### Given problem
Return only the lines between the line holding "# ---- helpers" and the line holding "what is given", the two boundary lines included, exactly as they appear.

* begin *

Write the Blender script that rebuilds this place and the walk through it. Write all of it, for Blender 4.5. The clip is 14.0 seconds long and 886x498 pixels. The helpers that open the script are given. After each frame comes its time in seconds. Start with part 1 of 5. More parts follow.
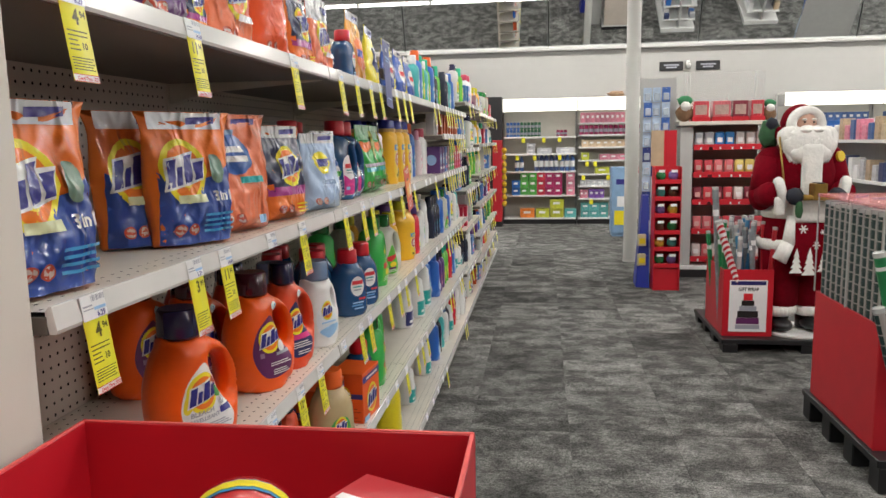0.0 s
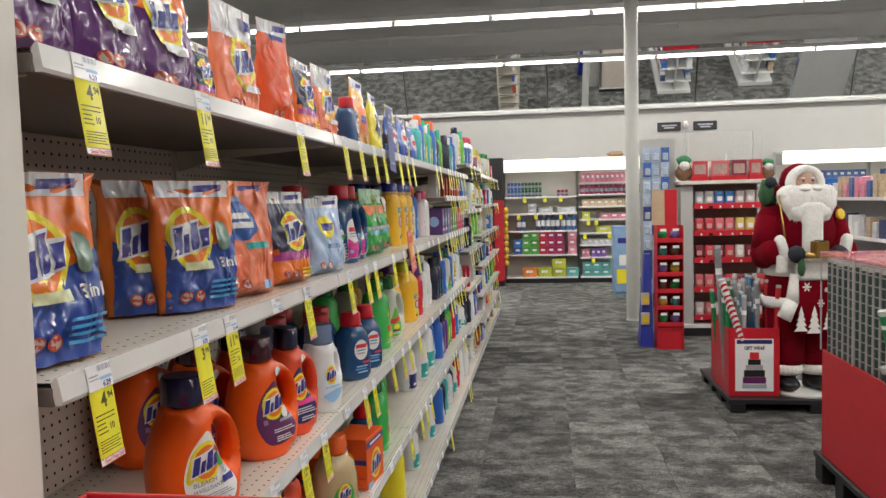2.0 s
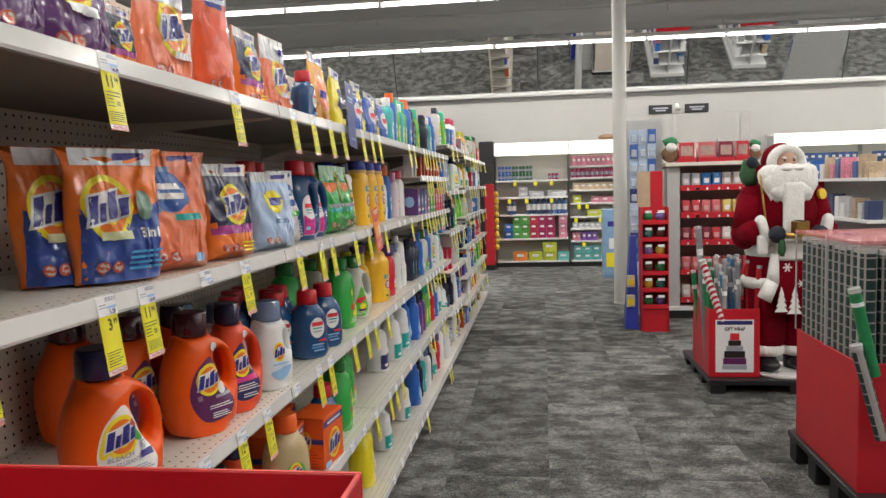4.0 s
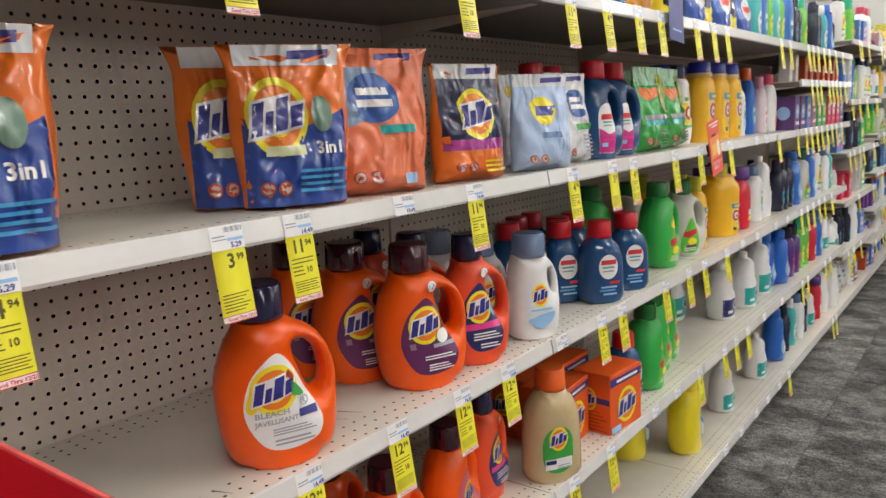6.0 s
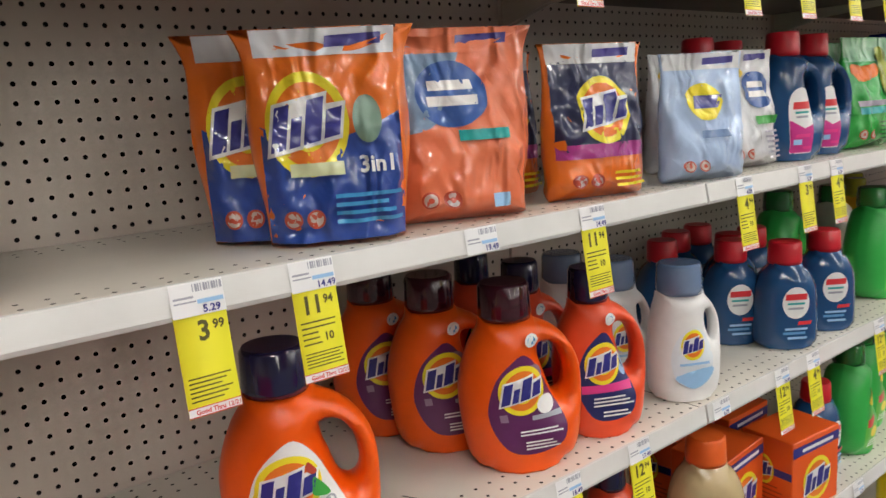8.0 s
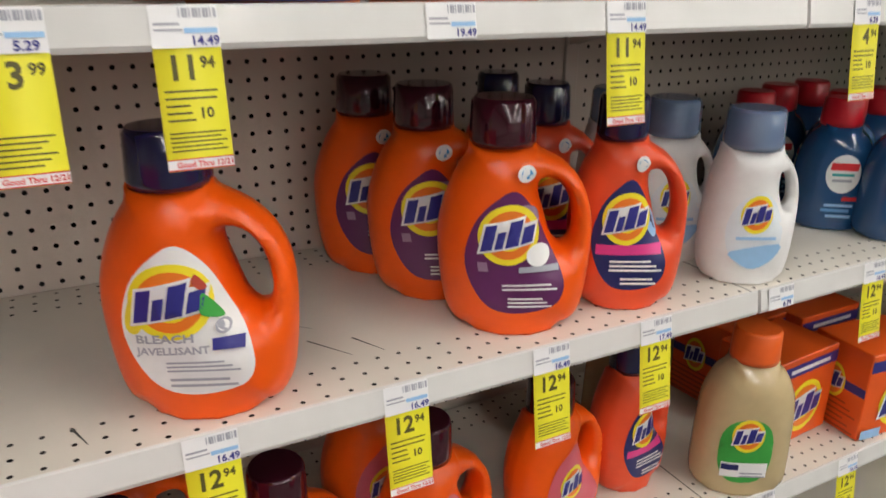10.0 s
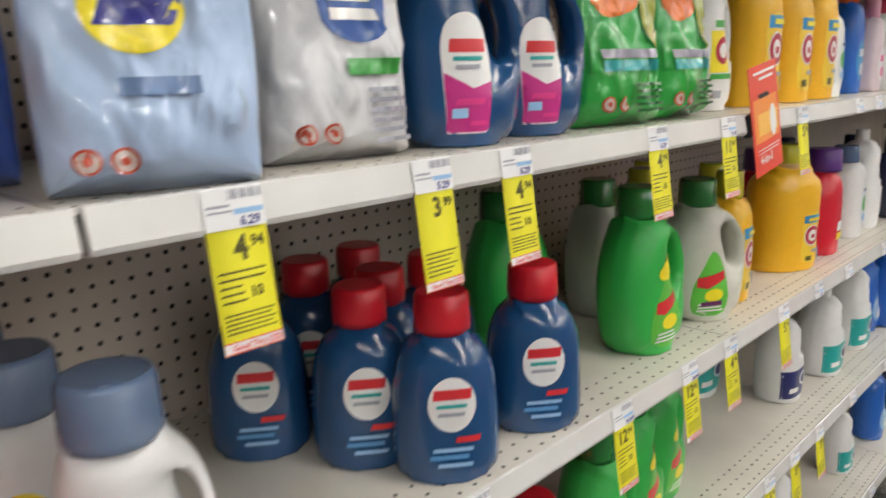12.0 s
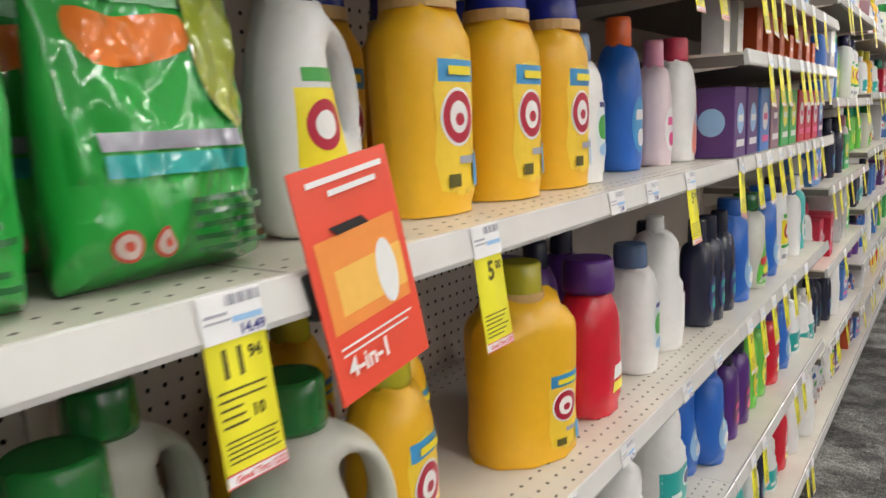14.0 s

* end *
* begin *

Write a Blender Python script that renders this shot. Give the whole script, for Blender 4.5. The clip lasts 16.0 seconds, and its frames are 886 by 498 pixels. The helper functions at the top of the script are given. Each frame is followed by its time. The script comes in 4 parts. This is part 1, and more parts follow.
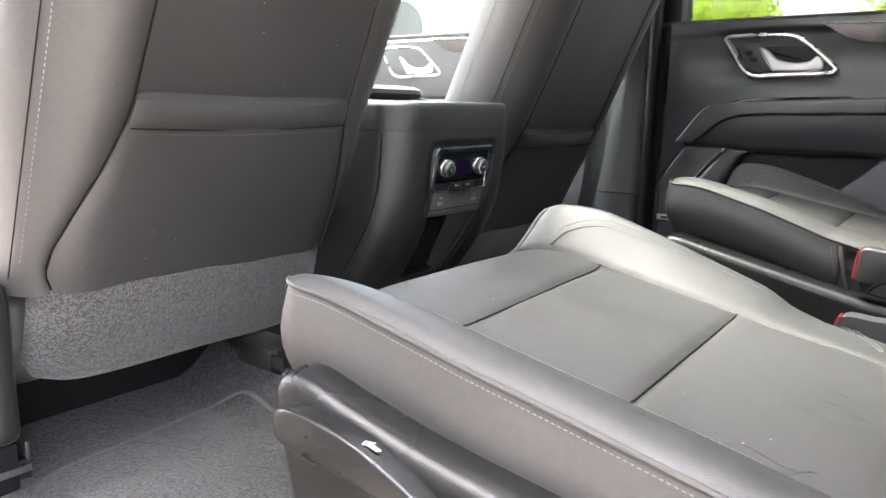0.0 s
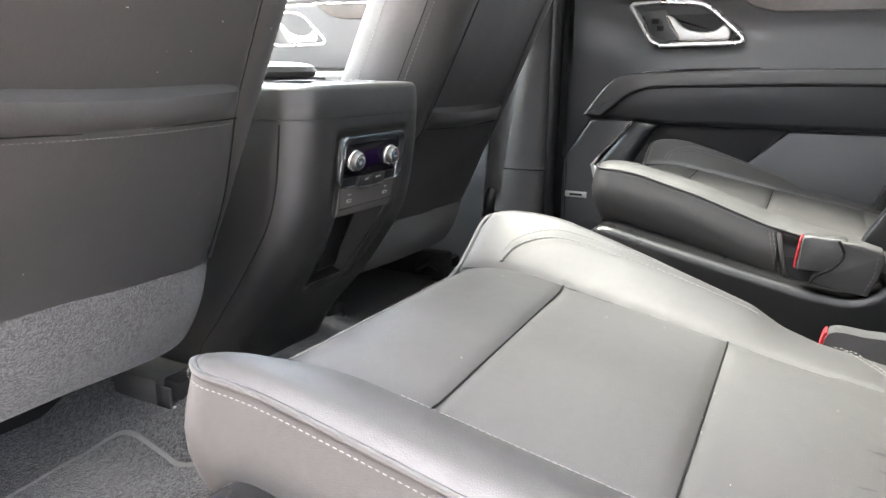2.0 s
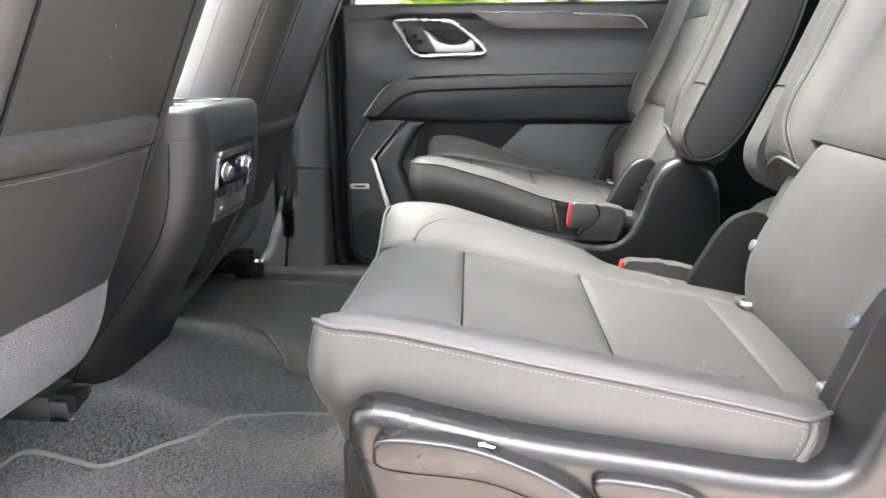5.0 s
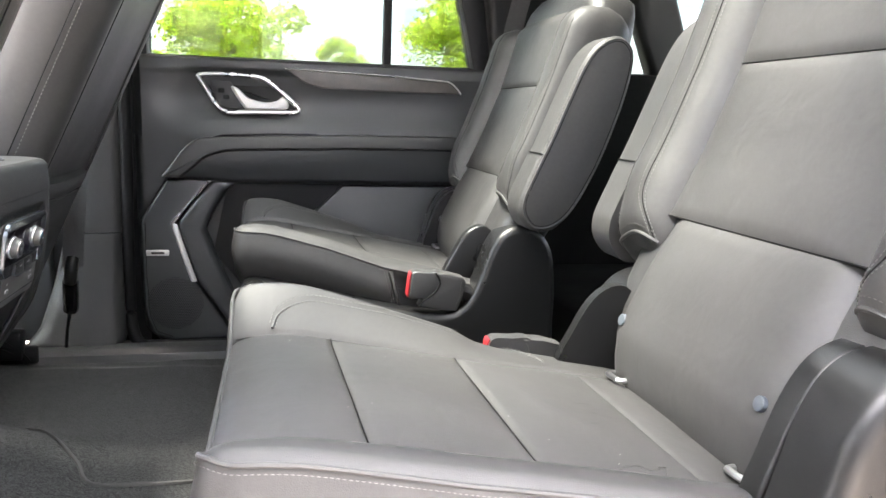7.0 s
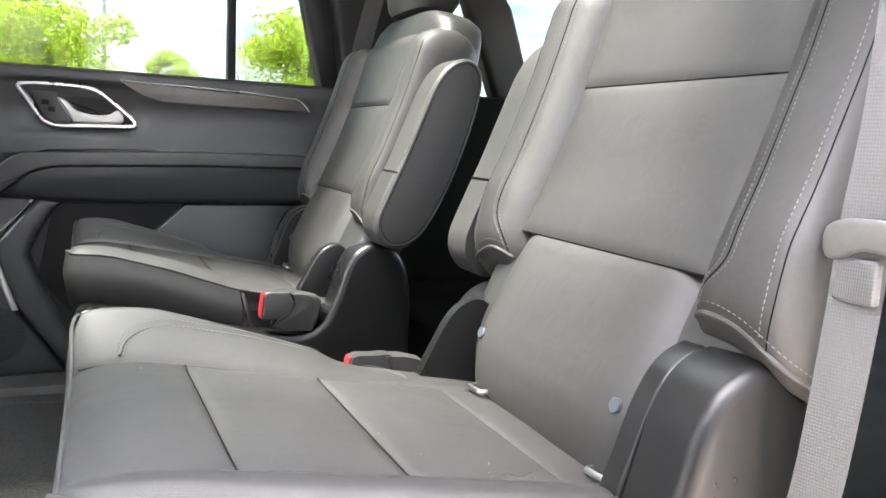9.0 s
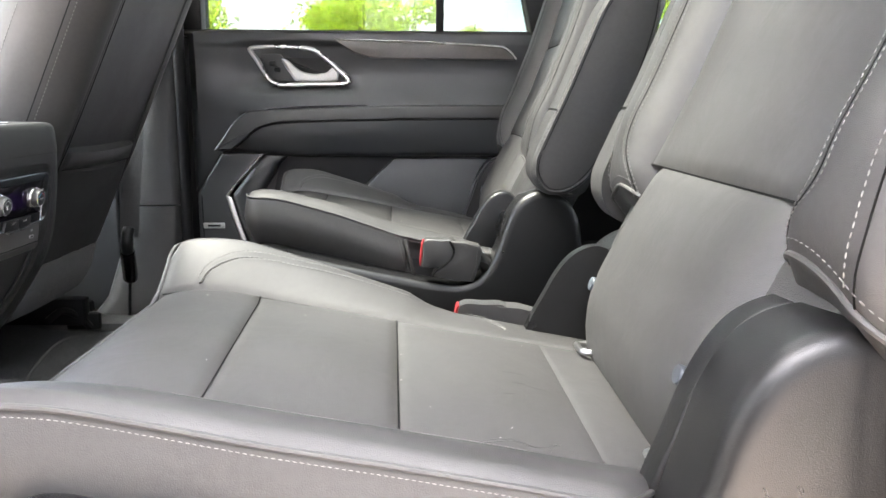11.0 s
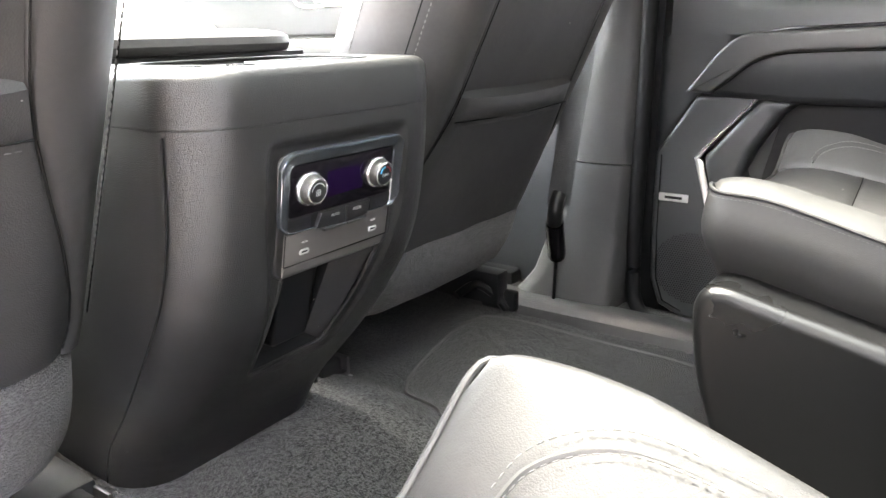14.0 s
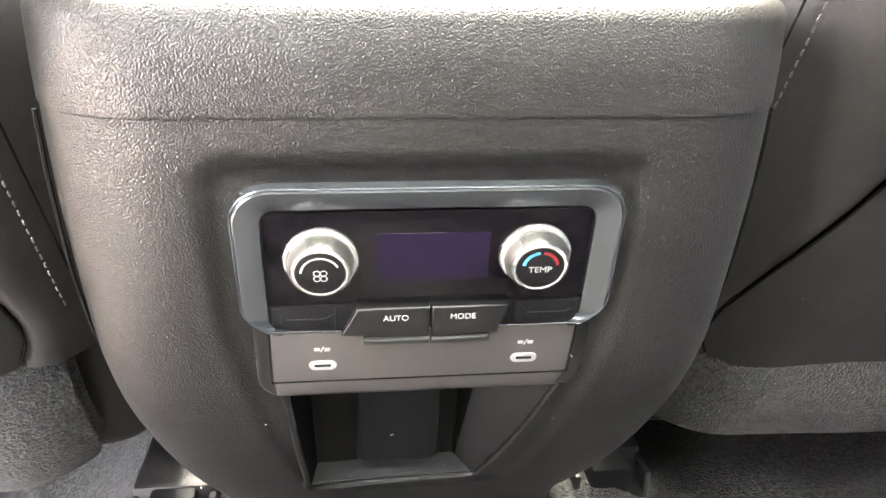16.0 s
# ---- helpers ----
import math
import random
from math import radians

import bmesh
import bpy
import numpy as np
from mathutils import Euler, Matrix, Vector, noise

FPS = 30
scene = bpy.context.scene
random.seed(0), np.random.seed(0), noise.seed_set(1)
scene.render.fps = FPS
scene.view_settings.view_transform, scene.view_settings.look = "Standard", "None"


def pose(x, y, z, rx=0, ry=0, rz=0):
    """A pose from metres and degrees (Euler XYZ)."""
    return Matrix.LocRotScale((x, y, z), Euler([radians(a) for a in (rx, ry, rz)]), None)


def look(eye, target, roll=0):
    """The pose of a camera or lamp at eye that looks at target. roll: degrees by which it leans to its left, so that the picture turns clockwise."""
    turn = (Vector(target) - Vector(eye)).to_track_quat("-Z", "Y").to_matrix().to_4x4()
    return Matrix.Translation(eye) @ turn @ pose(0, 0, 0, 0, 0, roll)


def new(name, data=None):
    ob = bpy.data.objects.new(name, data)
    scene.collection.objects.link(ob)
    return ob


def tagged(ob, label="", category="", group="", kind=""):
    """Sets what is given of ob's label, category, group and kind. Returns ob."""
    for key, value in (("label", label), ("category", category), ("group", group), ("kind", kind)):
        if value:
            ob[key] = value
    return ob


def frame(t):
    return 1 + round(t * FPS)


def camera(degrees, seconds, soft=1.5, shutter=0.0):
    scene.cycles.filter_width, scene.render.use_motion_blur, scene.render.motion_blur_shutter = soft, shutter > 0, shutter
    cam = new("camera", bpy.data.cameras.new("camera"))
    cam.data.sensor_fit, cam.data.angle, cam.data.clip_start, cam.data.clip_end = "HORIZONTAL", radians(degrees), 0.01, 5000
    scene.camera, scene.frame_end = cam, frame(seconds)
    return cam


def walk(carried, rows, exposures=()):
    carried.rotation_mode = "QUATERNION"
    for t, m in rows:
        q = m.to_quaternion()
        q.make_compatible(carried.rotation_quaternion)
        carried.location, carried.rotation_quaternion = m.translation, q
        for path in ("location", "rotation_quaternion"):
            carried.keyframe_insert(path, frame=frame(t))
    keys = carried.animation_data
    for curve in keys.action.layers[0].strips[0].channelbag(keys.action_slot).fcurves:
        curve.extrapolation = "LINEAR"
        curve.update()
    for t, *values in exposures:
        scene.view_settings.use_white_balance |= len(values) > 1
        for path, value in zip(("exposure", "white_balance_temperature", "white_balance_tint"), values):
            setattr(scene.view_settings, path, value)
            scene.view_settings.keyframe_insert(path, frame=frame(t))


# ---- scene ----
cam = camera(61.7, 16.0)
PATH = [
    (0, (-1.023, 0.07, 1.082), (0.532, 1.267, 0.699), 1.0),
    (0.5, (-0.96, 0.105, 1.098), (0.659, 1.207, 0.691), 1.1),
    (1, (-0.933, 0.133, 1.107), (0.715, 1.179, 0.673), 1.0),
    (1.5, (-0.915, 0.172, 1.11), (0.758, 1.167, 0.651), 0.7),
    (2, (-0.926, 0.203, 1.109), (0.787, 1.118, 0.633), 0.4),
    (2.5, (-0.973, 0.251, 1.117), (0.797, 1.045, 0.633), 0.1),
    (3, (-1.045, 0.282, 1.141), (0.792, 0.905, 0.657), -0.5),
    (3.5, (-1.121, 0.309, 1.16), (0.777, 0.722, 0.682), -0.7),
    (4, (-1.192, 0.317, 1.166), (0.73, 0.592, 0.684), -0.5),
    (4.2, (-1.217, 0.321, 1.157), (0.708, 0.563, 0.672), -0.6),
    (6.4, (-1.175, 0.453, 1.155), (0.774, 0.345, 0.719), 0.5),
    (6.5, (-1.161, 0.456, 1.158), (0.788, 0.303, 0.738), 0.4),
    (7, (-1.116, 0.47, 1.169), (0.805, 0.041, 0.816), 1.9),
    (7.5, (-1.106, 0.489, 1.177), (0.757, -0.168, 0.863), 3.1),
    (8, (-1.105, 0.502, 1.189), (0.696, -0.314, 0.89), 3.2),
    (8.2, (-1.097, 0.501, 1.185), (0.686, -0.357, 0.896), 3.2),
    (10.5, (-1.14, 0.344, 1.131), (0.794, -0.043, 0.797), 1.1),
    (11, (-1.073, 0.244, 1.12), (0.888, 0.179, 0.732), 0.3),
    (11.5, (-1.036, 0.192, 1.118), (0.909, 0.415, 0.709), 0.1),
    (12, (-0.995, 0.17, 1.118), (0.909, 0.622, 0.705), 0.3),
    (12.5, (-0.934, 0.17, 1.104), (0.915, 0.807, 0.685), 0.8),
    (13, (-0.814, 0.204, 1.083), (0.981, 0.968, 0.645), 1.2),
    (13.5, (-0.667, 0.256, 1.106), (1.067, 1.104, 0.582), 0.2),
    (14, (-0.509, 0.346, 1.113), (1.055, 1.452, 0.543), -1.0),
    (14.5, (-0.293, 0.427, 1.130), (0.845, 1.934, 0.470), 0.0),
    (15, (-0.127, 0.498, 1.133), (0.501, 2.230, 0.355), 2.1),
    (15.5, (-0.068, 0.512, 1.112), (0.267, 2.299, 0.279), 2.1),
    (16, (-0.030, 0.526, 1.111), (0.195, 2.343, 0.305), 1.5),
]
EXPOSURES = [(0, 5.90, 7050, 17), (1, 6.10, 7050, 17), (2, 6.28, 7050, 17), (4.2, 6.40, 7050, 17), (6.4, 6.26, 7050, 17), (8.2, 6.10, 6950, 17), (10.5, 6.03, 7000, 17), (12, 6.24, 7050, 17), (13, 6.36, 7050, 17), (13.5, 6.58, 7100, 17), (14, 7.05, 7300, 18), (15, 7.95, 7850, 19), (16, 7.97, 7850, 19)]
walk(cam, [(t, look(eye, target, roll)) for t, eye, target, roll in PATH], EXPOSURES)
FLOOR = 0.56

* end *

### Task answer
# ---- helpers ----
import math
import random
from math import radians

import bmesh
import bpy
import numpy as np
from mathutils import Euler, Matrix, Vector, noise

FPS = 30
scene = bpy.context.scene
random.seed(0), np.random.seed(0), noise.seed_set(1)
scene.render.fps = FPS
scene.view_settings.view_transform, scene.view_settings.look = "Standard", "None"


def pose(x, y, z, rx=0, ry=0, rz=0):
    """A pose from metres and degrees (Euler XYZ)."""
    return Matrix.LocRotScale((x, y, z), Euler([radians(a) for a in (rx, ry, rz)]), None)


def look(eye, target, roll=0):
    """The pose of a camera or lamp at eye that looks at target. roll: degrees by which it leans to its left, so that the picture turns clockwise."""
    turn = (Vector(target) - Vector(eye)).to_track_quat("-Z", "Y").to_matrix().to_4x4()
    return Matrix.Translation(eye) @ turn @ pose(0, 0, 0, 0, 0, roll)


def new(name, data=None):
    ob = bpy.data.objects.new(name, data)
    scene.collection.objects.link(ob)
    return ob


def tagged(ob, label="", category="", group="", kind=""):
    """Sets what is given of ob's label, category, group and kind. Returns ob."""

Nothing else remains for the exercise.